### Exercise task
Reproduce the listing below in full and without alteration, apart from its pictures.

### Supplied material

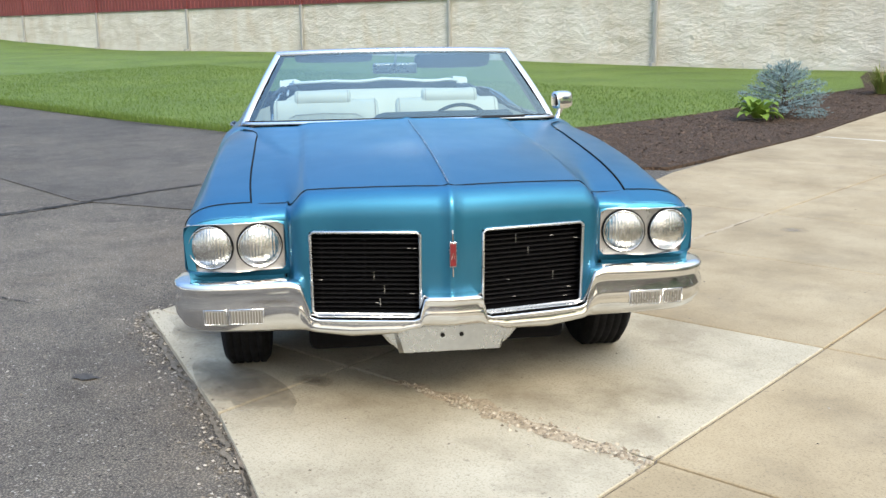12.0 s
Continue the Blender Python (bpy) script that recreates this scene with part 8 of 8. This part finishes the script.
# ---- cracks and marks on the ground ----
def ground_marks():
    g = ground_ob = bpy.data.objects["ground"]
    CRK = [
        ("tar_crack", [(-2.1, 3.2), (-2.12, 0.5), (-2.05, -2.0), (-2.1, -4.5), (-2.1, -7.0)], 0.048, TAR),
        ("crack", [(2.5, -3.19), (2.2, -3.36), (1.73, -3.67), (1.2, -4.4), (0.1, -4.87), (-0.9, -4.84), (-2.67, -5.22), (-4.05, -5.4), (-6.05, -6.33), (-7.6, -6.6), (-11.6, -6.47)], 0.040, TAR),
        ("crack", [(-4.0, -8.2), (-1.5, -7.2), (1.8, -7.0), (4.2, -6.4)], 0.018, TAR),
        ("crack", [(-12.0, -3.0), (-9.0, -3.6), (-6.5, -3.5)], 0.025, TAR),
        ("crack", [(-16.0, -9.0), (-13.0, -8.2), (-10.5, -8.4)], 0.03, TAR),
        ("crack", [(-1.5, -14.2), (0.6, -13.2), (2.4, -12.9), (3.6, -14.0)], 0.03, TAR),
        ("crack", [(-4.6, -14.6), (-3.0, -14.4), (-1.7, -14.9), (0.5, -16.0)], 0.04, TAR),
        ("crack", [(-30.0, -9.5), (-24.0, -9.2), (-19.0, -9.8)], 0.06, TAR),
        ("crack", [(-36.0, -14.0), (-30.0, -12.5), (-26.0, -12.9)], 0.08, TAR),
    ]
    for k, (nm, pts, w, mat) in enumerate(CRK):
        ribbon(nm, pts, w, mat, g, 0.009, 0.8, 0.016, k + 1)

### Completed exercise
12.0 s
Continue the Blender Python (bpy) script that recreates this scene with part 8 of 8. This part finishes the script.
# ---- cracks and marks on the ground ----
def ground_marks():
    g = ground_ob = bpy.data.objects["ground"]
    CRK = [
        ("tar_crack", [(-2.1, 3.2), (-2.12, 0.5), (-2.05, -2.0), (-2.1, -4.5), (-2.1, -7.0)], 0.048, TAR),
        ("crack", [(2.5, -3.19), (2.2, -3.36), (1.73, -3.67), (1.2, -4.4), (0.1, -4.87), (-0.9, -4.84), (-2.67, -5.22), (-4.05, -5.4), (-6.05, -6.33), (-7.6, -6.6), (-11.6, -6.47)], 0.040, TAR),
        ("crack", [(-4.0, -8.2), (-1.5, -7.2), (1.8, -7.0), (4.2, -6.4)], 0.018, TAR),
        ("crack", [(-12.0, -3.0), (-9.0, -3.6), (-6.5, -3.5)], 0.025, TAR),
        ("crack", [(-16.0, -9.0), (-13.0, -8.2), (-10.5, -8.4)], 0.03, TAR),
        ("crack", [(-1.5, -14.2), (0.6, -13.2), (2.4, -12.9), (3.6, -14.0)], 0.03, TAR),
        ("crack", [(-4.6, -14.6), (-3.0, -14.4), (-1.7, -14.9), (0.5, -16.0)], 0.04, TAR),
        ("crack", [(-30.0, -9.5), (-24.0, -9.2), (-19.0, -9.8)], 0.06, TAR),
        ("crack", [(-36.0, -14.0), (-30.0, -12.5), (-26.0, -12.9)], 0.08, TAR),
    ]
    for k, (nm, pts, w, mat) in enumerate(CRK):
        ribbon(nm, pts, w, mat, g, 0.009, 0.8, 0.016, k + 1)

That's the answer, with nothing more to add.